> _Dataset excerpt_
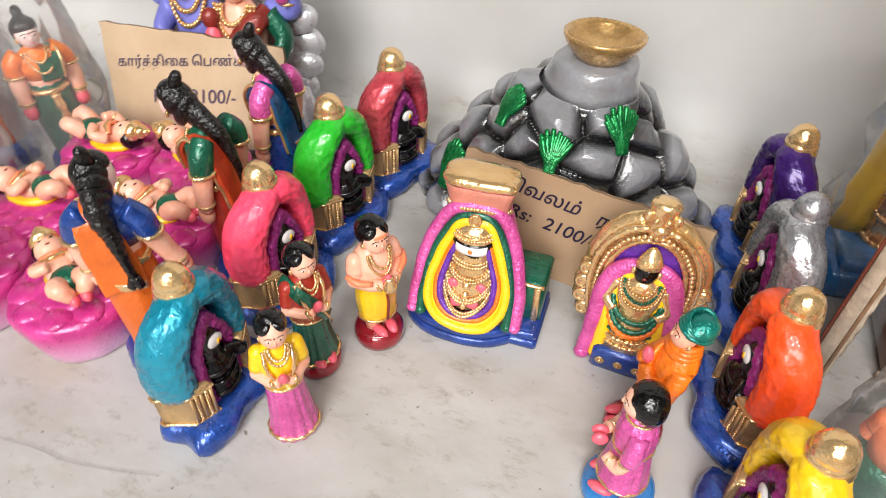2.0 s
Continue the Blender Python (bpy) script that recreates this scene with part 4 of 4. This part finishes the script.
# ---- lotus cradles with infants ----
def lotus_baby(m, turn, cushion=YELLOW):
    c = Clay()
    c.loft([(0, 0, 0.0, 0.0385, 0.0385), (0, 0, 0.004, 0.0405, 0.0405), (0, 0, 0.014, 0.0428, 0.0428), (0, 0, 0.024, 0.0446, 0.0446), (0, 0, 0.034, 0.0460, 0.0460), (0, 0, 0.040, 0.0462, 0.0462), (0, 0, 0.0445, 0.0440, 0.0440), (0, 0, 0.0455, 0.0400, 0.0400), (0, 0, 0.0440, 0.0300, 0.0300)], LOTUS, 72, 9, 0.012)
    c.loft([(0, 0, 0.040, 0.030, 0.030), (0, 0, 0.0475, 0.026, 0.026), (0, 0, 0.0490, 0.016, 0.016)], LOTUS, 36, 7, 0.06)
    cradle = solid("lotus_cradle", c, m, None, 0.0006)
    for k in range(9):
        a = 2 * math.pi * k / 9 + 0.2
        petal = Clay().ball((0.0290 * math.cos(a), 0.0290 * math.sin(a), 0.0425), (0.0165, 0.0130, 0.0060), LOTUS, (0, -9, math.degrees(a)), 18, 9)
        solid("petal", petal, None, cradle, 0.0006)
    tagged(cradle, "round pink lotus cradle fading to pale pink below", "cradle", "lotus cradles")
    c = Clay()
    e = Matrix.Rotation(radians(turn), 3, "Z")

    def p(x, y, z):
        return tuple(e @ Vector((x, y, z)))

    t = (0, 0, turn)
    c.ball(p(0.004, 0, 0.0505), (0.0200, 0.0125, 0.0055), cushion, t)
    c.ball(p(0.002, 0, 0.0590), (0.0145, 0.0108, 0.0085), SKIN, t)                   # trunk
    c.ball(p(-0.0110, 0, 0.0600), (0.0105, 0.0110, 0.0088), DKGREEN, t)              # cloth at the hips
    for s in (-1, 1):
        c.tube([p(-0.013, s * 0.0060, 0.060), p(-0.024, s * 0.0090, 0.0680), p(-0.0270, s * 0.0040, 0.0600)], [0.0068, 0.0062, 0.0046], SKIN, 12, steps=4)
        c.ball(p(-0.0290, s * 0.0038, 0.0590), (0.0060, 0.0036, 0.0042), PALM, t, 10, 6)
        c.tube([p(0.010, s * 0.0100, 0.0610), p(0.002, s * 0.0140, 0.0660), p(-0.002, s * 0.0060, 0.0690)], [0.0046, 0.0042, 0.0036], SKIN, 10, steps=4)
        c.ball(p(0.004, s * 0.0130, 0.0650), (0.0020, 0.0046, 0.0048), GOLD, t, 10, 5)
        c.ball(p(-0.019, s * 0.0080, 0.0645), (0.0016, 0.0062, 0.0060), DKGREEN, t, 10, 5)
    c.tube([p(0.010, -0.008, 0.0640), p(0.005, 0, 0.0685), p(0.010, 0.008, 0.0640)], 0.0018, GOLD, 6, steps=5, ridges=2, ridge=0.3)
    c.tube([p(0.012, -0.008, 0.0650), p(0.0085, 0, 0.0690), p(0.012, 0.008, 0.0650)], 0.0016, HOTSKIN, 6, steps=4)
    c.ball(p(0.0205, 0, 0.0625), (0.0098, 0.0096, 0.0100), SKIN, t)
    c.ball(p(0.0250, 0, 0.0595), (0.0092, 0.0106, 0.0098), BLACK, t)
    c.ball(p(0.0290, 0, 0.0650), (0.0056, 0.0092, 0.0092), GOLD, t)
    c.ball(p(0.0345, 0, 0.0660), (0.0056, 0.0060, 0.0060), GOLD, t)
    c.ball(p(0.0390, 0, 0.0665), (0.0036, 0.0034, 0.0034), GOLD, t, 10, 6)
    for s in (-1, 1):
        c.ball(p(0.0212, s * 0.0036, 0.0716), (0.0008, 0.0016, 0.0006), BLACK, t, 8, 5)
    c.ball(p(0.0165, 0, 0.0714), (0.0008, 0.0018, 0.0006), RUST, t, 8, 5)
    for v in c.v:
        v[:, :2] *= 1.17
        v[:, 2] = 0.0465 + (v[:, 2] - 0.0465) * 1.17
    return tagged(solid("infant_figurine", c, m, None, 0.0004), "crowned clay infant lying on a pink lotus cradle", "figurine", "infants on lotus cradles")


for x, y, turn in ((-0.2650, 0.2420, 150), (-0.2460, 0.3320, 178), (-0.2620, 0.4100, 172), (-0.3560, 0.4030, 4), (-0.3590, 0.3160, 190), (-0.3600, 0.2340, -25)):
    lotus_baby(at(x, y), turn)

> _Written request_
Note every line above where the string "with" shows up, and copy those lines.

> _Written response_
Continue the Blender Python (bpy) script that recreates this scene with part 4 of 4. This part finishes the script.
# ---- lotus cradles with infants ----